Module Identifier EN34120  
Module Title WOMEN, WRITING, HISTORY: 1660-1740  
Academic Year 2000/2001  
Co-ordinator Dr Sarah Prescott  
Semester Semester 1  
Course delivery Seminars / Tutorials   20 Hours 10 x 2 hrs  
Assessment Continuous assessment   2 essays (2,500 words each)   100%  
  Resit assessment   Resubmit any failed elements and/or make good any missing elements.    

Brief description
This module will look at what questions are raised by a study of women's writing in this period such as whether it is possible to construct a female literary tradition separate from male writing; how conceptions of female literary authority change through history; how women writers construct their authorial identities; how this self-fashioning shapes the work they produce; and what relation women writers have to the genres they employ.
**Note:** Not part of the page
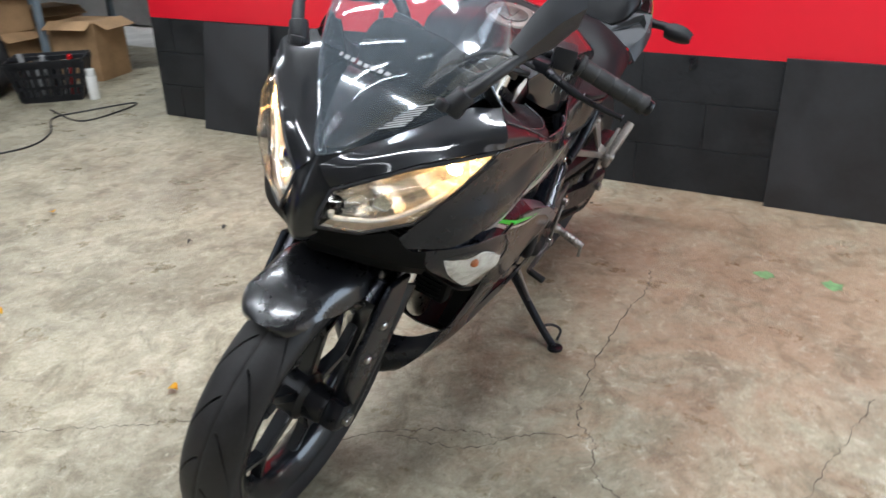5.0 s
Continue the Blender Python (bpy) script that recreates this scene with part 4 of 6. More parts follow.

A range of writing from poetry, drama, romance, novel, political satire, autobiography and letter writing will be employed to examine constructions of female authorship.

Outline syllabus
Feminist literary history presents a major challenge to traditional accounts of Restoration and early eighteenth-century literature, but what other questions are raised by a study of women's writing in this period? Is it possible (or desirable) to construct a female literary tradition that is separate from male writing? How do conceptions of femininity and female literary authority change through history? How do women writers construct their authorial identities and how does this self-fashioning shape the work they produce? What relation do women writers have to the genres they employ? To investigate these questions we will study a range of writing from poetry, drama, romance and the novel to political satire, autobiography and letter writing. In addition, the module will examine some of the key theoretical propositions of feminist theory and consider whether current models of feminist criticism and literary history help to explain the constructions of female authorship and women's writing under scrutiny. The module will be taught in two hour weekly seminars, which will be introduced by seminar papers.